Starpoint ordered to ‘show cause’ on suspension of two wrestlers

Mar. 4—A State Supreme Court Justice has issued an order to show cause, directing the Starpoint Central School District to appear in a Niagara Falls courtroom to explain why it has suspended from classes, two members of the varsity wrestling team at the center of an investigation into “serious allegations of inappropriate conduct” and a criminal probe of possible sexual harassment and sexual abuse.

The order was signed Wednesday by Justice Frank Caruso. The judge also issued an order, believed to be at the request of the school district, to seal all of the filings in the case, including the order to show cause.

Additionally, Caruso granted a request to close his courtroom to the public and the news media, during hearings on a lawsuit filed by one of the suspended wrestlers and the parents of the second student athlete.

That suit seeks to overturn the “emergency removal” of the wrestlers from classes at Starpoint High School. The removal order, issued by Schools Superintendent Sean M. Croft, indicates that the district has “conducted an individualized safety and risk analysis” and that the two suspended students “pose an immediate threat to the physical health and safety of students” at the high school.

The removal order goes on to state that the threat arises from “allegations of sexual harassment.”

The lawsuit was filed with Caruso on Tuesday afternoon. The Gazette was able to obtain and review the filings in the case before all the documents were sealed under Caruso’s order on Wednesday.

Because the order to show cause has been sealed, the Gazette has been unable to determine when the hearing on the wrestler’s lawsuit will be held.

The parents involved in the lawsuit include a member of the Starpoint Central Board of Education, Michelle L. Leuer.

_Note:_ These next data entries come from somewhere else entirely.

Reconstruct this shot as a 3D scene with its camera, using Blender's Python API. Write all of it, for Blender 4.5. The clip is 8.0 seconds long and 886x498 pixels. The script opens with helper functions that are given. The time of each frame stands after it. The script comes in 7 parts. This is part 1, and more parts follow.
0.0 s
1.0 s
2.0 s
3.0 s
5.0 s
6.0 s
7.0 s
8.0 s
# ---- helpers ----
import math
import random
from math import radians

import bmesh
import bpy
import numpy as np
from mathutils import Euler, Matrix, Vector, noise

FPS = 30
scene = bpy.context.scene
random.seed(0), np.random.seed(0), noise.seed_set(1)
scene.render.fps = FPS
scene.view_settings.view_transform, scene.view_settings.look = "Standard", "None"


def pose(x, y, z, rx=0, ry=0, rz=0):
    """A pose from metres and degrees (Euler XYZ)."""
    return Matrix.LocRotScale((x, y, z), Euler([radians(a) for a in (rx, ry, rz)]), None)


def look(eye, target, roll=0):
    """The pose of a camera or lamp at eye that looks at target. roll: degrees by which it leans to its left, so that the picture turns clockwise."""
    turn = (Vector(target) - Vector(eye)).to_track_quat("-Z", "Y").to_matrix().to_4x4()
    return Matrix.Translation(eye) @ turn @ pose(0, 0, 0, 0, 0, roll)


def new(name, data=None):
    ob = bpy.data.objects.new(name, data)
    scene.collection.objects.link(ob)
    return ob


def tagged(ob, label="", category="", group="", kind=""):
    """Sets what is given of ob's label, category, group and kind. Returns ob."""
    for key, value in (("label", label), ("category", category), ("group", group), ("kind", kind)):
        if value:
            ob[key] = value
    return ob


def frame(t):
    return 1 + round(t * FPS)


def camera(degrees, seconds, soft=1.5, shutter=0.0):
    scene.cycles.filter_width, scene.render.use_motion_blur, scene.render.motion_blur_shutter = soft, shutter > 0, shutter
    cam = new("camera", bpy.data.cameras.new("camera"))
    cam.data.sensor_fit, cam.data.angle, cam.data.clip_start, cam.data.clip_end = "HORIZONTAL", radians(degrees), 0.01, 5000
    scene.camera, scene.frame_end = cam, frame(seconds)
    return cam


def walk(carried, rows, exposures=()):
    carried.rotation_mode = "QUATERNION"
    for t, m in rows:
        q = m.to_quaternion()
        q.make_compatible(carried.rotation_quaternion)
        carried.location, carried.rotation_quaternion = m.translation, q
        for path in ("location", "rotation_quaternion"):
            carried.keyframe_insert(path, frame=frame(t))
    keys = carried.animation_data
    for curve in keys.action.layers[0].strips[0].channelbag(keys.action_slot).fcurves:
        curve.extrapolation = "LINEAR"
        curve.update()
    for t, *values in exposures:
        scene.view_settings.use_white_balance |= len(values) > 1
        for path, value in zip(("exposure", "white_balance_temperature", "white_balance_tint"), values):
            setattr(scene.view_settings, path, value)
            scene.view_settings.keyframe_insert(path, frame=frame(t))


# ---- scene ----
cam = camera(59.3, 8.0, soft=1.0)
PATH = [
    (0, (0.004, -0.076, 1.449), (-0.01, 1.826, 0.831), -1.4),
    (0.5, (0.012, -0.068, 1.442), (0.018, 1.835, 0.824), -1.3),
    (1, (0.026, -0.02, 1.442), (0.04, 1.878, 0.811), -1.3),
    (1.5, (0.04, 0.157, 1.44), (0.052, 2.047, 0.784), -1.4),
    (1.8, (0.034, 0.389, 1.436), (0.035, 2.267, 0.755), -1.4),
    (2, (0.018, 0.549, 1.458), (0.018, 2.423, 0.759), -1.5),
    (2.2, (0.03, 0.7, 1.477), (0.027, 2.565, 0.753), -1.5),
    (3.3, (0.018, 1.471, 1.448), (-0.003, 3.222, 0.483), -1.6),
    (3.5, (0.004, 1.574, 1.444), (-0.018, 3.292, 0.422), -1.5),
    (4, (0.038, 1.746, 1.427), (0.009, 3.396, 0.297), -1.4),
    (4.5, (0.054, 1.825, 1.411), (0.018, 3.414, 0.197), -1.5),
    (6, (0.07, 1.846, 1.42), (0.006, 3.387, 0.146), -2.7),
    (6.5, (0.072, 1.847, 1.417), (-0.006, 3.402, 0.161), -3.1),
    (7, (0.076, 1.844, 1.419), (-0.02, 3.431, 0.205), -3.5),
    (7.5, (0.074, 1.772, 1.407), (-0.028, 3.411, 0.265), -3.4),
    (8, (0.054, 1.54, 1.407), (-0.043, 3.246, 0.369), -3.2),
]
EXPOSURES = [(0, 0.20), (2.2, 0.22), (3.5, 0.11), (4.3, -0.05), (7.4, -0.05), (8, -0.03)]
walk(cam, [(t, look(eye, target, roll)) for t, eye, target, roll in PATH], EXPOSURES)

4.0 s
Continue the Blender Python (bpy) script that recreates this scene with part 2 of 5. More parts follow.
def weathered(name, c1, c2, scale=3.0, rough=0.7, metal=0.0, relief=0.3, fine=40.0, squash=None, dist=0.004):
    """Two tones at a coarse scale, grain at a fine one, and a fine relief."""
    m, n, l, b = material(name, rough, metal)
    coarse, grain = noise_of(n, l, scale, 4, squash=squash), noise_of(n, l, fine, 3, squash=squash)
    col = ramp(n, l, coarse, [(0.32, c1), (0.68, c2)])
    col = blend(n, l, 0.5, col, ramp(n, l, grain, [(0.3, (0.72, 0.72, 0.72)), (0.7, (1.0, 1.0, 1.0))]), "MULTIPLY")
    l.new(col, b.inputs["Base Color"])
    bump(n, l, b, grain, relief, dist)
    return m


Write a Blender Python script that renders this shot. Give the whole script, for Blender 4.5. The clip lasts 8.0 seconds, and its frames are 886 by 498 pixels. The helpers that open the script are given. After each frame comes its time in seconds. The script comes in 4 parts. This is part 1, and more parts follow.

She and her husband, James, brought the legal action on behalf of their son, a 17-year-old senior at the high school and member of the wrestling team.

Even though the student who has filed suit against the district is 18, and therefore had to be named as an adult in the litigation, the Gazette has chosen not to identify him.

While not commenting directly on the allegations in the lawsuit, Croft denounced its filing and suggested the claims, counterclaims and other details of the proceedings should not be made public.

“In light of the seriousness of the allegations raised and the privacy of the students involved, the District finds it deplorable that certain individuals have sought to make this into a public spectacle on multiple occasions,” he said. “We again ask that everyone please respect the privacy of all individuals involved with the Varsity Wrestling Team.”

When the school district first announced the cancellation of the wrestling team’s season, on Feb. 8, Croft acknowledged “the involvement of law enforcement” into “serious allegations of inappropriate conduct by one or more members of (the) Varsity Wrestling Team.” The Niagara County Sheriff’s Office then confirmed that its Criminal Investigation Bureau (CIB) had “an active investigation focusing on the wrestling team.”

On Wednesday, Sheriff Michael Filicetti said the probe could be completed soon.

“The investigation has been moving forward steadily,” the sheriff said. “It is a complicated issue and we will continue to investigate. We hope to have a resolution to the case soon.”

That resolution could come as early as next week, but law enforcement sources said there have been “no arrests or charges at this point” in the investigation.

In their lawsuit, the Leuers and the 18-year-old student contend that the removal from classes was “arbitrary and capricious” and an “abuse of discretion and/or a violation of lawful procedure.”

Attorneys representing them charged in the suit that the district’s removal letters, sent Feb. 7, failed to identify the threat to physical safety or harm the two wrestlers posed to other students. Two days later, on Feb. 9, the district sent letters charging the two wrestlers with sexual harassment, of another member of the wrestling team, under Title IX of federal education and civil rights law.

The lawyers for the Leuers and the 18-year-old contend that the suspended students are accused of sexual harassment in three separate incidents that involve what is known as “dogpiling” or “piling on.” The attorneys describe the activity as “horseplay, a form of roughhousing.”